Szeryk matched Needham’s dream round, making a staggering five birdies on the day in her first competitive appearance on No. 2. The Canada native holds several school records at Texas A&M, including scoring average, and it showed on Monday. Missing just one fairway, Szeryk was in control much of the day.

“I played really solid,” Szeryk said. “I knew when to go for it and when to just go for par and hit it to the middle of the green.

“I hit it really well today off the tee, and when you’re in the fairway here, it gives you some opportunities.”

Szeryk is one of several players with Team Canada, the nation’s developmental golf program. Team Canada has long been a presence at the North & South, and its talent was on display Monday. Fellow Canadian Jaclyn Lee added an even-par 71 to share third with another Florida standout, Kelly Grassel.

The championship will feature two more rounds of stroke play on Tuesday and Wednesday before the field is cut to the top 16 players. From there, the championship will be decided by match play, with the Round of 16 and quarterfinal matches being played Thursday and the semifinals and final played on Friday.
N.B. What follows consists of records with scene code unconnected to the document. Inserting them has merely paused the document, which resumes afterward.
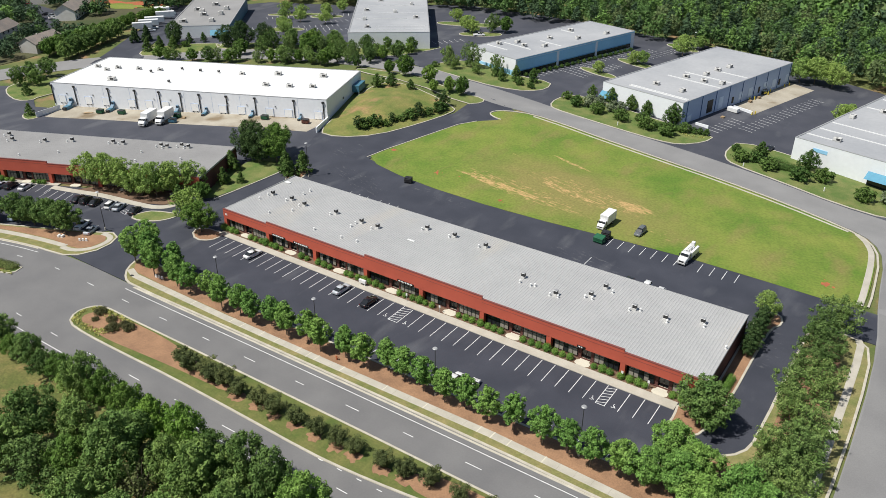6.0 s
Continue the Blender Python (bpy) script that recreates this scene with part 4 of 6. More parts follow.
for b, z, spots in ((C, 7.85, ((15.2, 11.6), (26.4, 11.2), (17.2, 28.0), (20.6, 36.4), (20.4, 45.0), (21.0, 52.6), (25.0, 27.8), (31.0, 30.2))), (D, 7.85, ((10.1, 6.8), (29.5, 14.3), (21.6, 23.3), (3.3, 32.1), (8.0, 45.3), (23.6, 49.2), (13.0, 60.5), (5.4, 76.4), (11.8, 75.3), (16.3, 76.4), (25.4, 75.6), (28.9, 76.4))),
                    (B, 7.05, ((5, 12), (8, 20), (14, 18), (20, 24), (12, 36), (20, 45), (8, 54), (22, 62))), (A, 7.65, ((8, 10), (6, 26), (30, 29), (20, 42), (6, 46), (28, 60), (12, 70))), (E_HALL, 6.25, ((5, 8), (18, 9), (12, 22), (20, 24), (7, 34), (21, 36), (14, 46), (10, 30)))):
    for i, (u, v) in enumerate(spots):
        ac_at(b.matrix_world @ pose(u, v, z + 0.25, 0, 0, 90 * (i % 2)) @ Matrix.Scale(1.0 if b is not E_HALL else 1.35, 4))

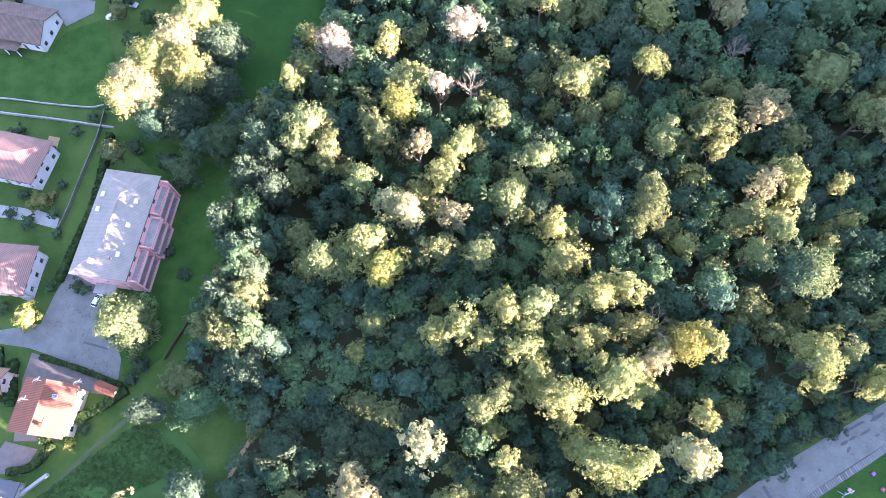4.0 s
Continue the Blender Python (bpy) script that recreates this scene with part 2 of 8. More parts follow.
POOL_WATER = surface("pool_water", (0.03, 0.42, 0.55), (0.05, 0.5, 0.6), 0.6, 3.0, 0.05, 0.1)
BRICK_RED = surface("red_brick", (0.42, 0.16, 0.09), (0.33, 0.12, 0.07), 0.8, 6.0, 0.9, 0.3)
LEAVES = {
    # sun and shade on crowns are partly put into these light and dark kinds
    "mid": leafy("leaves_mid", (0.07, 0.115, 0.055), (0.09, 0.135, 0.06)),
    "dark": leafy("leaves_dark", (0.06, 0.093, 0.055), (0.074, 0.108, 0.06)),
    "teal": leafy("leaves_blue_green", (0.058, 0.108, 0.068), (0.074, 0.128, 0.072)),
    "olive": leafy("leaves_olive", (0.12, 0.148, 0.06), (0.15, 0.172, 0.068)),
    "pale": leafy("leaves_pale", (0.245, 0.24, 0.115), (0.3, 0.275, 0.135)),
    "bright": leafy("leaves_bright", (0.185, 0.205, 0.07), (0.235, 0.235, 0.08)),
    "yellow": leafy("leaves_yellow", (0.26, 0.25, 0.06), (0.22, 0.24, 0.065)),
    "pink": leafy("leaves_withered", (0.36, 0.31, 0.2), (0.41, 0.35, 0.23)),
    # paler and greyer than the near leaves: distance haze put into the colour
    "far": leafy("leaves_far_hazed", (0.075, 0.105, 0.072), (0.125, 0.148, 0.096), 0.0, 0.1),
    "weed": leafy("leaves_weed", (0.075, 0.145, 0.045), (0.095, 0.17, 0.055), 0.1),
    "hedge": leafy("leaves_hedge", (0.045, 0.08, 0.03), (0.062, 0.1, 0.036), 0.1),
    "wine": leafy("leaves_wine", (0.075, 0.035, 0.035), (0.1, 0.05, 0.04)),
}
DARK_GLAZING = surface("dark_glazing", (0.03, 0.033, 0.036), None, 1.0, 4.0, 0.5, 0.0)
DARK_GLAZING.node_tree.nodes["Principled BSDF"].inputs["Specular IOR Level"].default_value = 0.12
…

Despite the two rounds under par at the top of the leaderboard – the 2015 championship had just one round under par through 54 holes of medal play – No. 2 still lived up to its U.S. Open reputation . The stroke average for the field was 79.57, with the front nine averaging above 40. There were more double bogeys – 122 to 109 – than birdies.


South Carolina star Katelyn Dambaugh opened the Women’s North & South with a 2-over 73.

The lone player to shoot under par on No. 2 a year ago was 2015 medalist Katelyn Dambaugh, who returns to the Women’s North & South after another brilliant season at South Carolina. The Annika Award runner-up and All-American said she wasn’t at her best on Monday, but still managed a 2-over 73 to find herself tied for seventh.

“It played pretty tough,” said Dambaugh, the top-ranked player in the field. “It’s just a really difficult golf course. “

Dambaugh, though, showed off her brilliance with perhaps the best par save of the day on the 419-yard par-4 8th. After hitting her approach long and left of the green – perhaps the most undesirable spot on all of No. 2 – Dambaugh faced a similar pitch and hole location that drove John Daly to smack his ball while it was still rolling in the 1999 U.S. Open.

Dambaugh, though, bumped her chip into the bank. Still, even she was stunned to see her ball stop 2 feet from the hole for a miracle par.

“I’ll never know how that happened,” Dambaugh said with laugh.

Manuela Carbajo Re had one of the best starts in Women’s North & South history, opening with a birdie on the 1st, an eagle on the 2nd and a birdie on the 3rd to be 4 under through 3. While she stumbled with a triple bogey on the par-4 7th, Carbajo Re still managed a 1-over 72 to share fifth with junior golf standout Jennifer Chang, of Cary.

North & South champions are among the legends of the game: Babe Zaharias, Louise Suggs, Peggy Kirk Bell, Hollis Stacey as well as Brandie Burton, Brittany Lang, Morgan Pressel and Yani Tseng. As much as the North & South is a championship with a great past, it also continues to foster a great legacy. Ten of the last 13 Amateur champions have joined the LPGA Tour, three of whom have won major championships – Pressel, Tseng and as of Sunday, Lang, who won the 2016 U.S. Women’s Open.